3 At first instance, the District Judge (the “DJ”) granted the Husband’s application to vary the Consent Order to provide for immediate sale of the matrimonial home and ordered that the parties were to bear the mortgage loan repayments equally from the date of his order on 20 October 2023.
4 On appeal by the Wife, the Judge of the Family Division of the High Court (the “Judge”) reversed the DJ’s decision to vary the Consent Order to provide for immediate sale of the matrimonial home. He also ordered that the Husband was to bear sole responsibility for the outstanding mortgage instalment repayments. He observed that the Husband had benefited from having his other assets, including a property in Shenton Way excluded from the pool of matrimonial assets liable to division.
5 The Husband subsequently sought permission to appeal the Judge’s decision and was granted permission to appeal only against the Judge’s decision that he would bear sole responsibility for the outstanding mortgage repayments. After bringing this appeal in respect of the mortgage repayment issue, he also filed two applications to adduce further evidence for the appeal.
The court’s decision:
6 While the requirements in Ladd v Marshall [1954] 1 WLR 1489 for adduction of further evidence on appeal might not apply as strictly to disputes on ancillary matters, they still remained relevant. All of the evidence which the Husband sought to adduce went towards facts which were not material to the issue of the parties’ common intentions, or which were already common ground between the parties. Both applications were therefore dismissed: at [28]–[34].

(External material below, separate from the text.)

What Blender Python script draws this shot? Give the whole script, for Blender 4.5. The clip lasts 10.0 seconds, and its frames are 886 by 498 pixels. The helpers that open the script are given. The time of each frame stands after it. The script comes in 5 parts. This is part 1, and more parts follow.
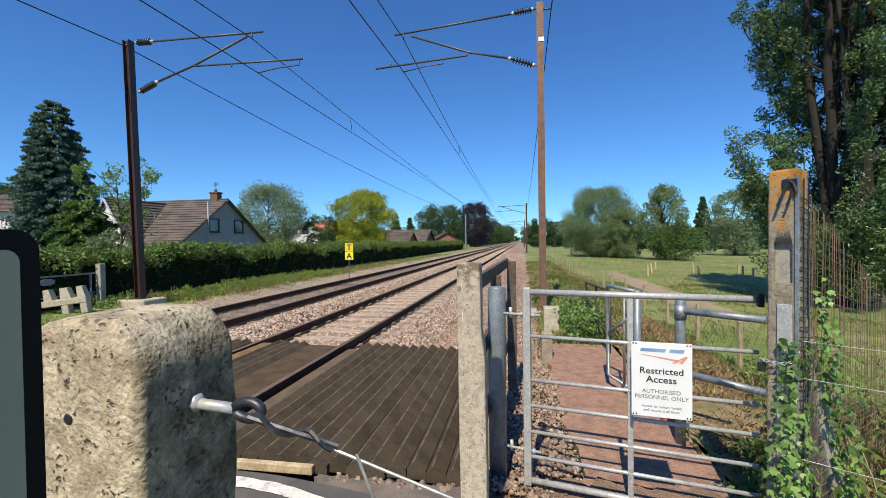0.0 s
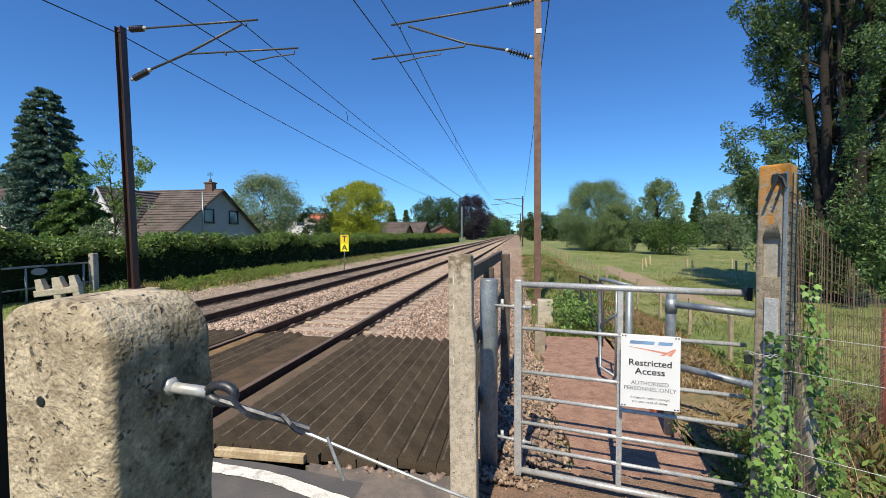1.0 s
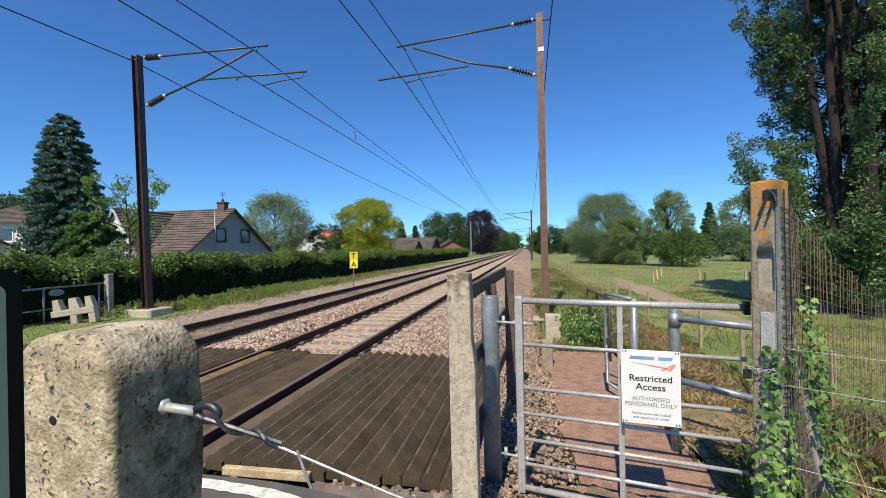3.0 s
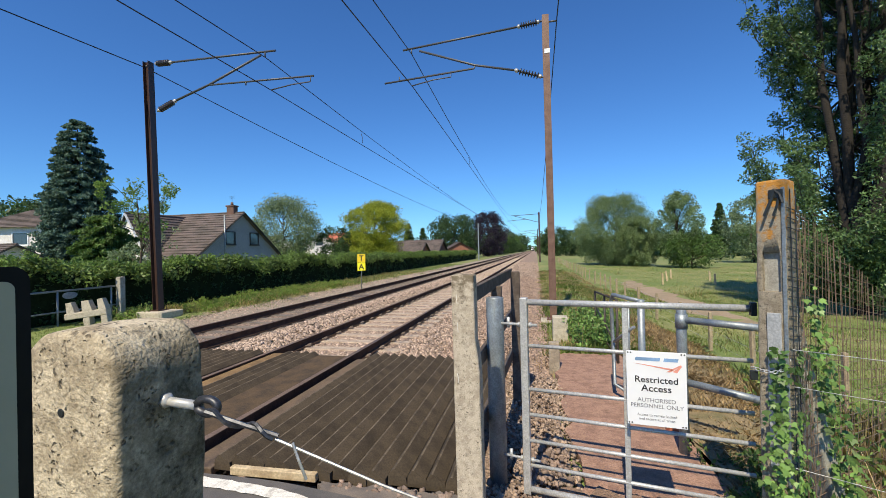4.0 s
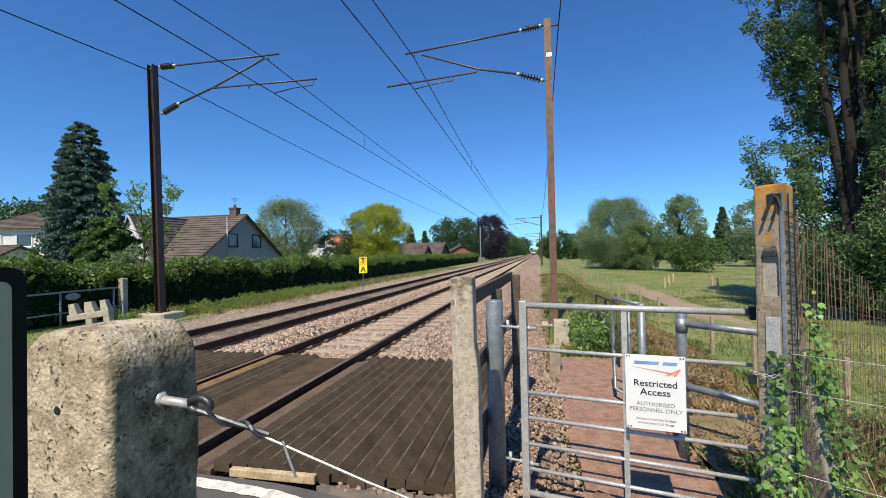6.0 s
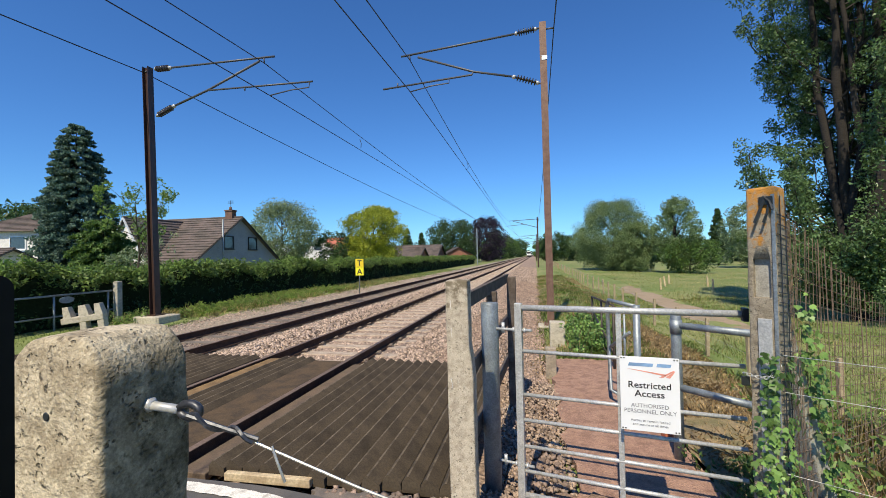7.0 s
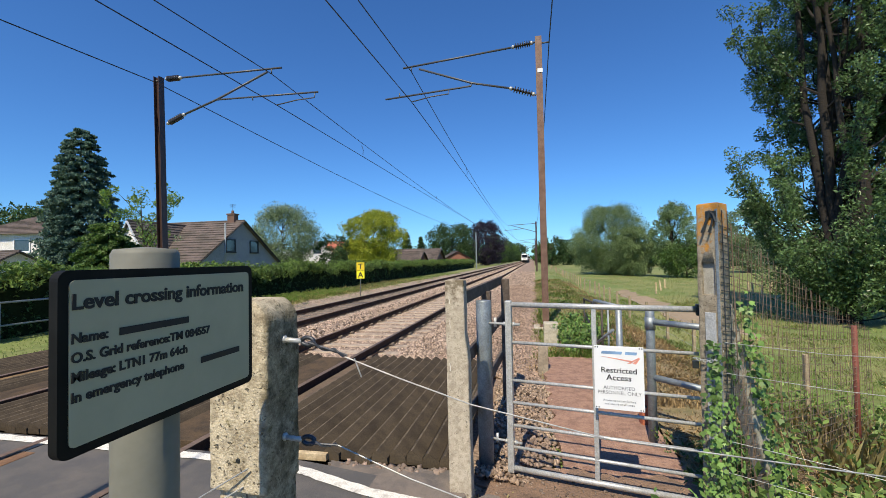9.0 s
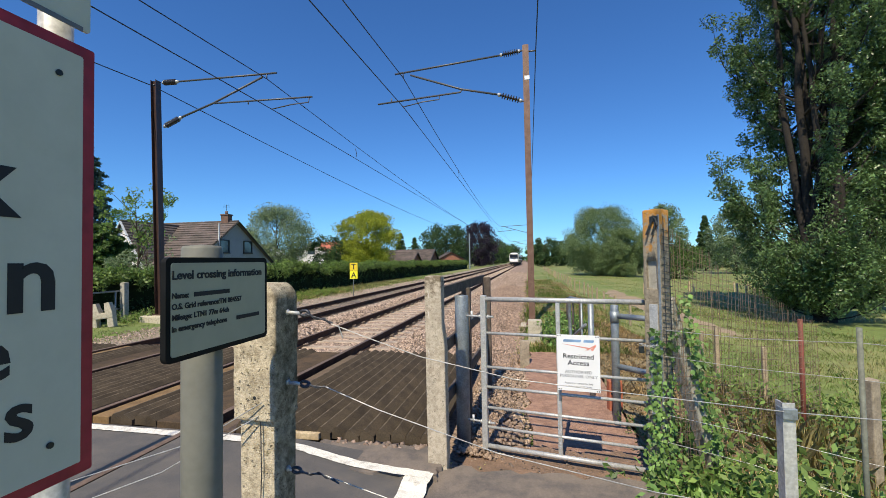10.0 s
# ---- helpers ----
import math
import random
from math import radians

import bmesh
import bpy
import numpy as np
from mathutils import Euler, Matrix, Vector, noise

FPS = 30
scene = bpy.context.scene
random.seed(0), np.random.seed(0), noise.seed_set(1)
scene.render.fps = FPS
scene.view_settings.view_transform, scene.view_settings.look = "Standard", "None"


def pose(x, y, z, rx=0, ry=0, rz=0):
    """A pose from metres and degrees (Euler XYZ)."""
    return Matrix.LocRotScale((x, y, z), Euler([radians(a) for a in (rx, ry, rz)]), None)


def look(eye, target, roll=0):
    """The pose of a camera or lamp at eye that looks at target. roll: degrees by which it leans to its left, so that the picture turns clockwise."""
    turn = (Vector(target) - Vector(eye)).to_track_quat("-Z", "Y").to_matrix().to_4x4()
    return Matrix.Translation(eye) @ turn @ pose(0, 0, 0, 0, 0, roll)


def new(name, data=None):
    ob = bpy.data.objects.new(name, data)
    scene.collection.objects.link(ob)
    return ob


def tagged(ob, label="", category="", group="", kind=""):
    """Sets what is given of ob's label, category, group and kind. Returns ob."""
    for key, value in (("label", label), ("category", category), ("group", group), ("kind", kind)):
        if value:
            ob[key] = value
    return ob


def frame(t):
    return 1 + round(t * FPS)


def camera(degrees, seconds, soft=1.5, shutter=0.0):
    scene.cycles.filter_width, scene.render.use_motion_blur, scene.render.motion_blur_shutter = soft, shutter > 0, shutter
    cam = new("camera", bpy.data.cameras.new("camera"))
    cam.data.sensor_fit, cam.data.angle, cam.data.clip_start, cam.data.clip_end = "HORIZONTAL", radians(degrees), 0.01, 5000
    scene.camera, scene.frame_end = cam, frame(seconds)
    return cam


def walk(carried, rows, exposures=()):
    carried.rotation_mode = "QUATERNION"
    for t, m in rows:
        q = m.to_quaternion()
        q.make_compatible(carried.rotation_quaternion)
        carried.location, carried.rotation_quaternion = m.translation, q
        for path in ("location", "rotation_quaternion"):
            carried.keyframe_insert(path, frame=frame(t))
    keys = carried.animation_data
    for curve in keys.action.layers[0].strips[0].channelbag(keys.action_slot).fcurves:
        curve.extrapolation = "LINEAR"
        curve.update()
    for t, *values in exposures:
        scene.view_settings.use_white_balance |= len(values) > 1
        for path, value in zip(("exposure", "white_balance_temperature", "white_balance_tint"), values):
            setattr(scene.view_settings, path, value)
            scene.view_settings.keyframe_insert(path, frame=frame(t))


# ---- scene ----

7 A further order with respect to ancillary matters orders (pursuant to s 112 of the Women’s Charter) may take the form of either a consequential order under s 112(3), or a variation of the original order under s 112(4). The former gives effect to the original s 112 order and does not change the substance of the original orders or the rights of the parties. On the other hand, a variation under s 112(4) may have an impact on the original order. The current order sought was a variation order pursuant to s 112(4): at [44]–[47].
8 Unlike the facts in AYM v AYL [2013] 1 SLR 924 (“AYM”), the order sought by the Husband does not seek to vary any of the explicit terms in the Consent Order as the Consent Order is silent on the issue at hand. Making an order on the mortgage issue does not undermine the finality of the order which is one of the raisons d’être of s 112. In determining the order to be made, the parties’ intentions or agreement will be relevant as the Consent Order was granted on the basis of the parties’ agreement in the first place: at [47]–[48].

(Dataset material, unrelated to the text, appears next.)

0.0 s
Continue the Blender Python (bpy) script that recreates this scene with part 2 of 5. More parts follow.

9 It is well-established that matrimonial agreements made in contemplation of divorce are not enforceable in and of themselves. The legal effect of consent orders incorporating the parties’ agreement is derived not from the parties’ agreement itself but the court order. Thus, while the intention or common agreement of parties is relevant to the court’s decision on how a consent order should be varied, the court is not constrained by a strict application of the principles of contractual interpretation: at [49]–[50].
10 Where parties have reached agreement in divorce and ancillary matters proceedings, there is usually little or not evidence in the court files regarding their total pool of matrimonial assets or contributions to the marriage. Thus where a s 112 order is a consent order, evidence of the parties’ knowledge and intentions when the agreement was made plays a most significant role in the court’s exercise of discretion under s 112(4): at [51].
11 The evidence in the present case suggests that parties had not applied their minds to the issue of who would bear responsibility for the outstanding mortgage instalments for the matrimonial home. Instead, it appeared that both parties had been making equal contributions to the instalments from their respective CPF accounts at the time the Consent Order was concluded and were content to go along with the status quo: at [55]–[60].
12 The holding in TIC v TID [2019] 1 SLR 180 that the ultimate beneficiary ought to pay the outstanding instalments on a mortgage, was a consequential order which resulted in parties receiving their shares in accordance with the ratio of division ordered by the court. That approach did not apply in the present case. The parties did not apply their minds to the need to keep servicing the mortgage for 18 years and the impact this would have on the term providing that the net sale proceeds would be divided equally between them: at [66].
13 At the time the Consent Order was made, the parties were making equal contributions to the mortgage instalments from their CPF accounts. It would not be contrary to what parties would have agreed to at the time of the grant of the Consent Order if the parties were to bear equal responsibility for the mortgage repayments. The Wife is to bear half the mortgage repayments from 20 October 2023 onwards, this being the date of the DJ’s order. The Husband did not appeal against the DJ’s order at first instance that the parties were to bear the mortgage repayments equally from the date of his order. The Wife is to reimburse the Husband for these payments out of her share of the sale proceeds: at [69]–[73].
14 While this order meant that the Husband was to bear full responsibility for the repayments before the matrimonial home was sold, the Wife ought to consider that if he was unable to do so, the mortgagee bank might force a sale of the matrimonial home at a lower price than if it were sold on the open market. It was in her interests to prevent this from happening: at [74].
This summary is provided to assist in the understanding of the Court’s grounds of decision. It is not intended to be a substitute for the reasons of the Court. All numbers in bold font and square brackets refer to the corresponding paragraph numbers in the Court’s grounds of decision.